BLOG: $50 Oil May Not Make It to Year's End



BLOG: $50 Oil May Not Make It to Year's End
Factors in recent oil price increase are neither dependable nor predictable.

Before we pop the cork on the champagne to celebrate both WTI and Brent crude prices above $50 per barrel, let’s take a moment to consider what’s driven the increase.

It’s a supply disruption. Actually, several supply disruptions. In recent weeks, the world has been a veritable hot mess of supply disruptions.

From wildfire in Alberta to militant violence in Nigeria, crude supplies are in flux. To be fair, a decline in U.S. supply has helped, but not to the degree of a 400,000 barrel per day (bpd) drop from Canada and the Nigeria Delta Avengers’ plan to bring the country’s production to “Zero.”

And we all know you can’t count on someone else’s supply disruption to solve all your problems.

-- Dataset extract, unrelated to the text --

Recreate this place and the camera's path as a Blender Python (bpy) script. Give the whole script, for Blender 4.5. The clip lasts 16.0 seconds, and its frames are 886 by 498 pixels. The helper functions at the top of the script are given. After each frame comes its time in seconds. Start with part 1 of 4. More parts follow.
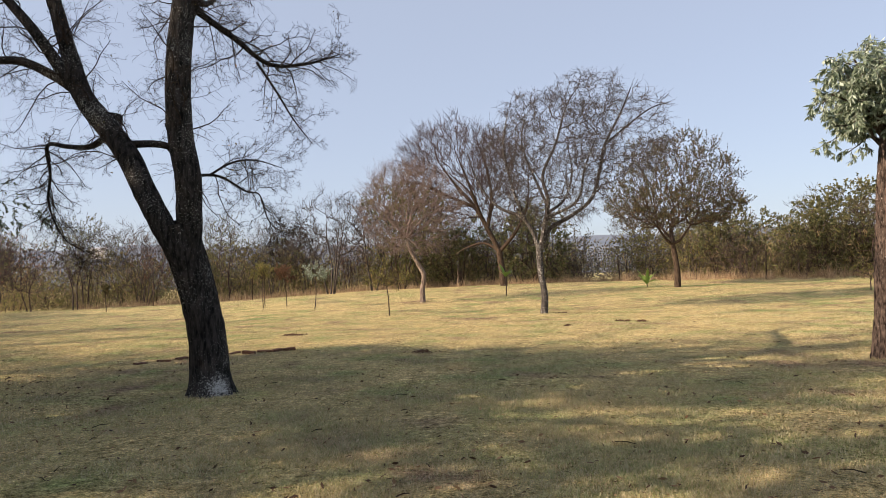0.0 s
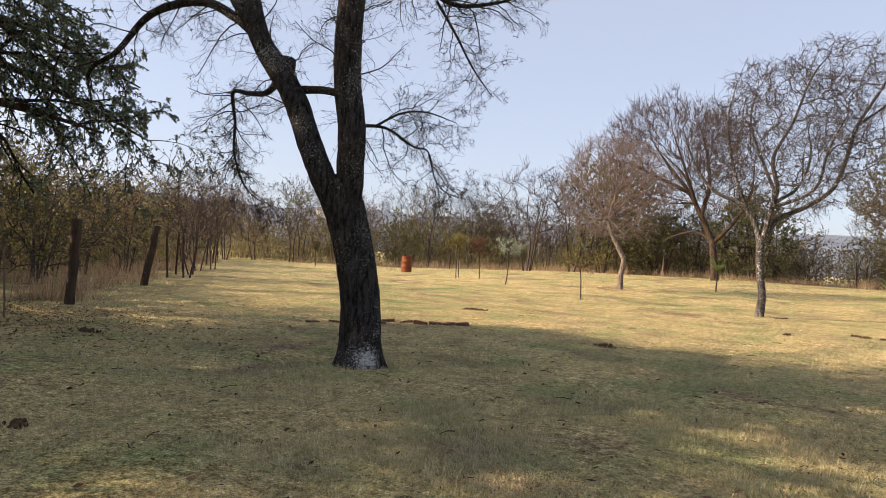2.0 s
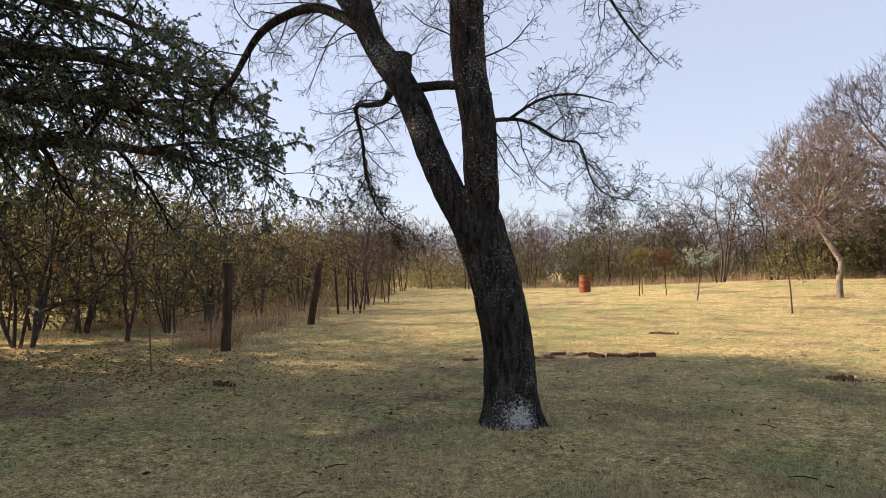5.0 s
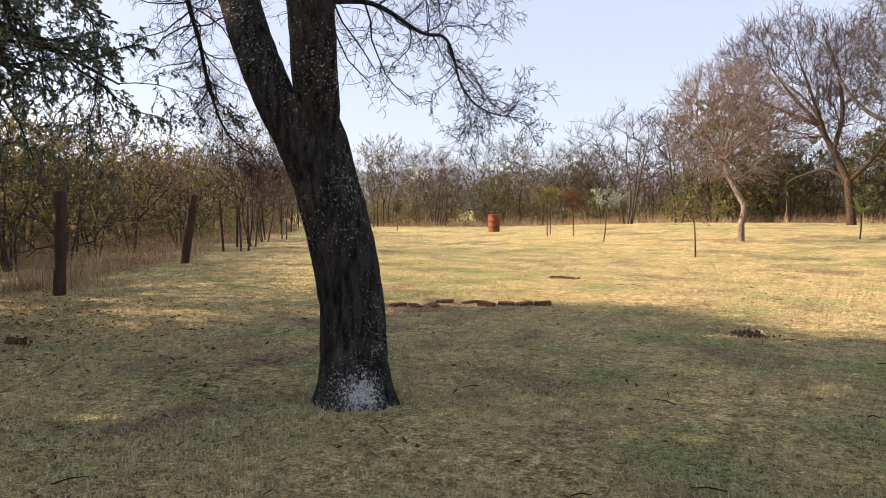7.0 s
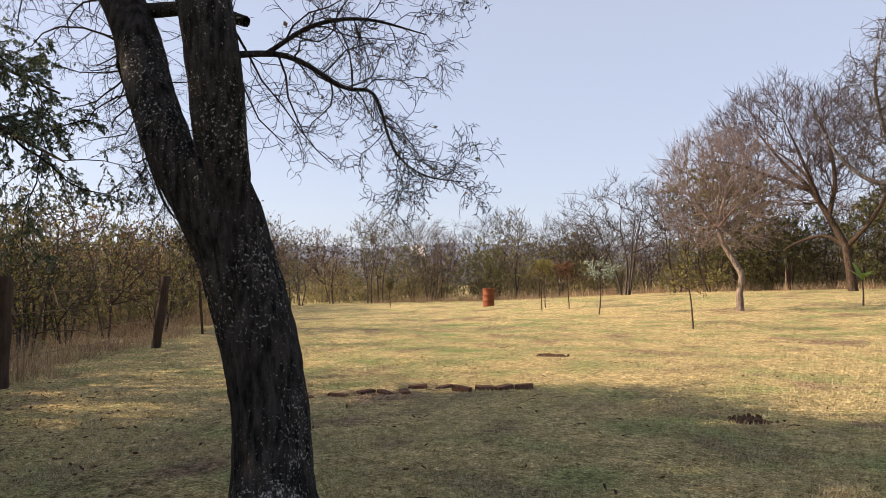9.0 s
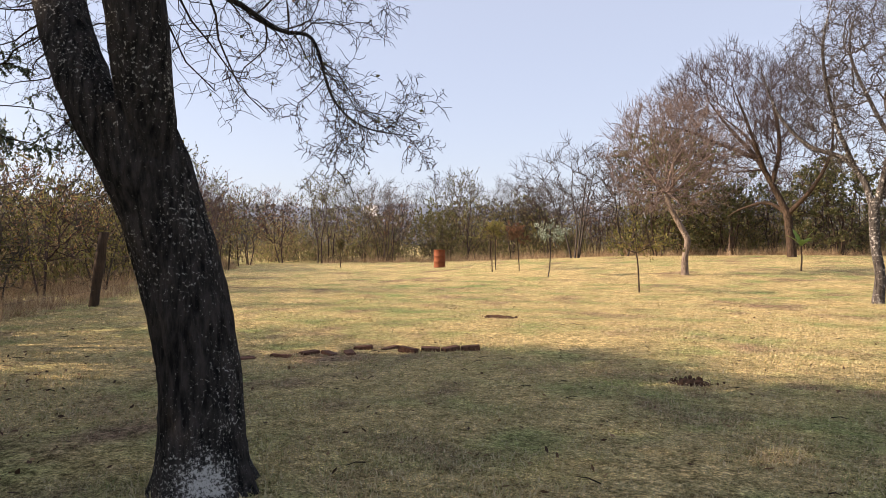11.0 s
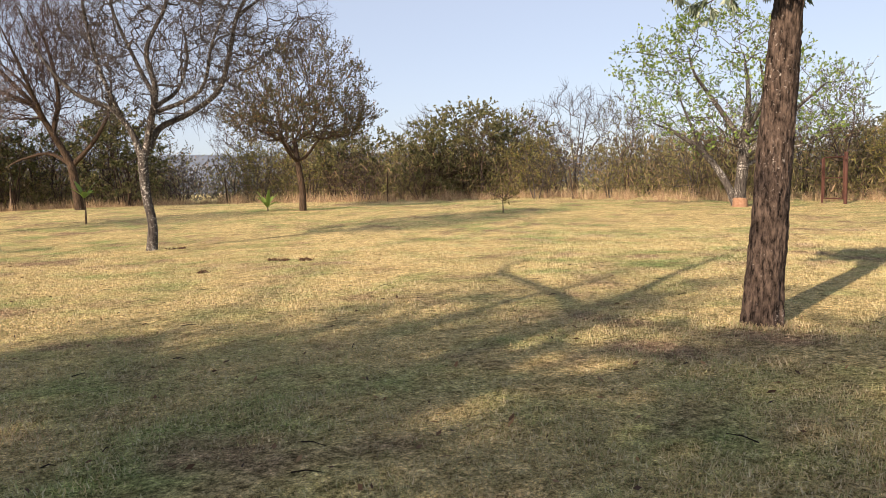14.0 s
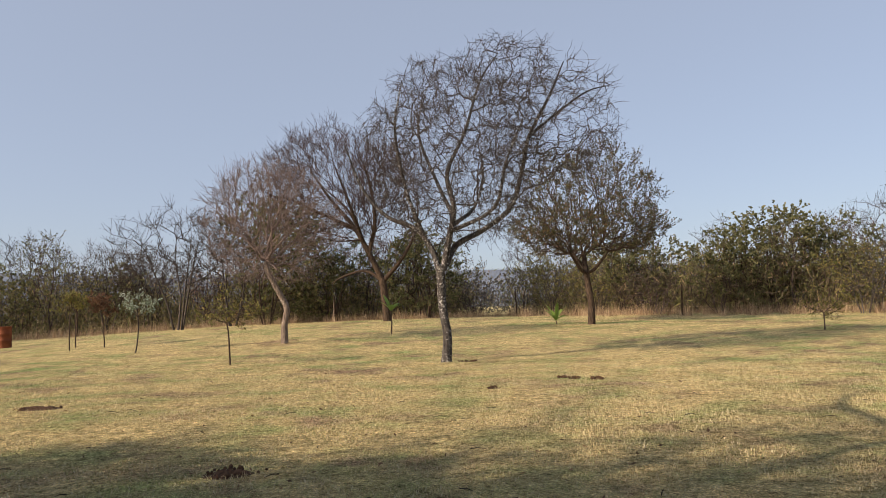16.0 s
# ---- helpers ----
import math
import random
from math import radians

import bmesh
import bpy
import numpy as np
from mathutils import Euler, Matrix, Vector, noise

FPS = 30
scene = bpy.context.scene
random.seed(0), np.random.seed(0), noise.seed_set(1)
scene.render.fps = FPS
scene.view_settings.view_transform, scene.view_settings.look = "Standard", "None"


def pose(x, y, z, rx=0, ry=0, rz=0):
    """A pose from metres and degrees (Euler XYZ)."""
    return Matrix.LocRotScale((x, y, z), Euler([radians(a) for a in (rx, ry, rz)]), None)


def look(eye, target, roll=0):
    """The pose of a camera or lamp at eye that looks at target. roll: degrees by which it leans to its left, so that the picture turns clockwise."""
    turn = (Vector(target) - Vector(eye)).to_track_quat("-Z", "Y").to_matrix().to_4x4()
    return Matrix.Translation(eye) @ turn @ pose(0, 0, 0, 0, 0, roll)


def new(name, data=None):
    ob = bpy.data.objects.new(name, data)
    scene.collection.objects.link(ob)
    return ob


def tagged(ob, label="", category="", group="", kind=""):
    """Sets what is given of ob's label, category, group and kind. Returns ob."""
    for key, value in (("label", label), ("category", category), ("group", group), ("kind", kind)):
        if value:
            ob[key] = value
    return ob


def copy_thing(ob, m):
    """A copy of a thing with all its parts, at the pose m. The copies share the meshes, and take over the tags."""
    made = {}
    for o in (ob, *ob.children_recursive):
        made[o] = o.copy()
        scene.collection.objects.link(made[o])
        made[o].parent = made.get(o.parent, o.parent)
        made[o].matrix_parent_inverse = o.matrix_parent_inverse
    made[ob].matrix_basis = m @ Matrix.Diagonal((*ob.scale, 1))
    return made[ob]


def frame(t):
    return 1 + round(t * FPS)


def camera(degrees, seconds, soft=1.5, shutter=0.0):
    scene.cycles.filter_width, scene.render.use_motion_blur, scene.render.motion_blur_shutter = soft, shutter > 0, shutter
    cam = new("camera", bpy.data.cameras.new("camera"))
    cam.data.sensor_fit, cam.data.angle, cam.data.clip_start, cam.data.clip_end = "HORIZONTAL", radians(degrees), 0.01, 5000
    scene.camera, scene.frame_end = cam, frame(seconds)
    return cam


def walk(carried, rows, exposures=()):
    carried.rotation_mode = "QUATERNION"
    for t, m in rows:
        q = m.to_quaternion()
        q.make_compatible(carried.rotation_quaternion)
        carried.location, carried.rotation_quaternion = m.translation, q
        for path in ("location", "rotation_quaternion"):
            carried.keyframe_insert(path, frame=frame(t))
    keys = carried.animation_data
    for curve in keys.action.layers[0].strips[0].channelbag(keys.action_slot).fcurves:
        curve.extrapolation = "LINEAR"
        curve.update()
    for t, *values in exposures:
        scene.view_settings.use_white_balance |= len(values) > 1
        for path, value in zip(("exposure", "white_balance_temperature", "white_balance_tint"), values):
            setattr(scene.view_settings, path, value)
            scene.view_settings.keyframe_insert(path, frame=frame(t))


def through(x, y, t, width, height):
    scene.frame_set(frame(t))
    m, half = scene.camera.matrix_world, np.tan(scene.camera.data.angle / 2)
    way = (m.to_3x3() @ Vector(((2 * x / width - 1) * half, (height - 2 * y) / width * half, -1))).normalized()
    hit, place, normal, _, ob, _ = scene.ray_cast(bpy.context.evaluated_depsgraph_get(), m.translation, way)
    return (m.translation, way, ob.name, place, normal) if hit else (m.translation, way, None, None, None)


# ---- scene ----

According to the U.S. Energy Information Administration, we’re experiencing the largest unplanned disruption in global oil supplies in five years. And it has contributed to an increase in oil prices.

“Unplanned global oil supply disruptions averaged more than 3.6 million barrels per day (b/d) in May 2016, the highest monthly level recorded since EIA started tracking global disruptions in January 2011,” the agency said in a statement.

Between April and May, disruptions grew by 800,000 bpd as increased outages - largely in Canada, Nigeria, Iraq and Libya - more than offset reduced outages in Kuwait, Brazil and Ghana. EIA credits the disruptions as contributing to a month-over-month increase of $5 per barrel increase in Brent crude oil spot prices in May.

That $5 per barrel would take prices from the Brent average $47 per barrel in May to prices above $50 per barrel. When the markets closed June 8, Brent was $52.51 per barrel.